Certamente il dialogo è una “fatica” perché impone, a chi lo vuole praticare in un modo rispettoso e fecondo, la necessità di oltrepassare la barriera della superbia, la tentazione della superiorità e la pochezza della incomprensione. Tutto questo richiama, seppur in modo imperfetto, il comportamento di Dio e aiuta a dare delle regole etiche alla relazione personale con l’altro. 

Dio non impedisce mai, ai soggetti con i quali parla e ai quali chiede responsabilità, di dialogare con Lui, di presentare le difficoltà al progetto proposto e di dire francamente: “come può avvenire questo?”. Occorre avere molta delicatezza spirituale e stima dell’altro alla luce di questo metodo di Dio, perché impedire il dialogo è come togliere la libertà.

Per un dialogo fecondo occorre anche essere capaci di assaporare il silenzio che nutre, che non ha fretta, che, facendoti dire la verità su te stesso, ti invita ad aiutare l’altro. Questa sapienza che qualifica il dialogo ti aiuta a capire i silenzi di solitudine, le paure interiori che abitano negli interlocutori che di tempo in tempo ti chiedono di essere ascoltati. Dialogo e pazienza, pazienza e ascolto: questa la buona trama di un dialogo che oggi presenta due difficoltà: non aver tempo ed essere pieni dei rumori del mondo che non danno spazio all’ascolto delle problematiche dei fratelli. 

Quando ero chiamato a dialogare con un sacerdote, con una persona qualunque, cercavo non tanto di rappresentarmi il problema quanto piuttosto di entrare in un laboratorio di contemplazione per scoprire il possibile alfabeto che mi avrebbe aiutato ad ascoltare. 

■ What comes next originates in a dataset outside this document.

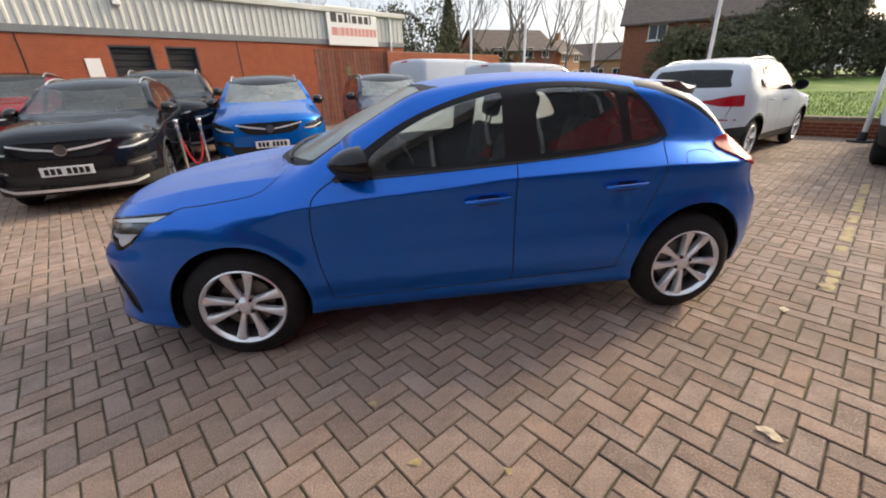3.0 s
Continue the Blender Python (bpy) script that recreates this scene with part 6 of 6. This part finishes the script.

Il campo del dialogo è ampio: interpersonale, familiare, sociale, politico e internazionale. Dentro questo campo c’è il confronto, l’apertura di sé con verità, l’ascolto delle inquietudini, la speranza della concordia e della pace come approdo da conquistare. Solo così si raggiunge l’obiettivo del dialogare che traduco con: un arricchimento condiviso, una sorta di edificazione del nuovo e anche di una vita sociale bonificata dalle ingiustizie e dalle vanità superbe. 

Solo con il dialogo le nostre varie relazioni ci danno la bellezza della vita e ci fanno tramandare un racconto lieto della storia. Buon dialogo.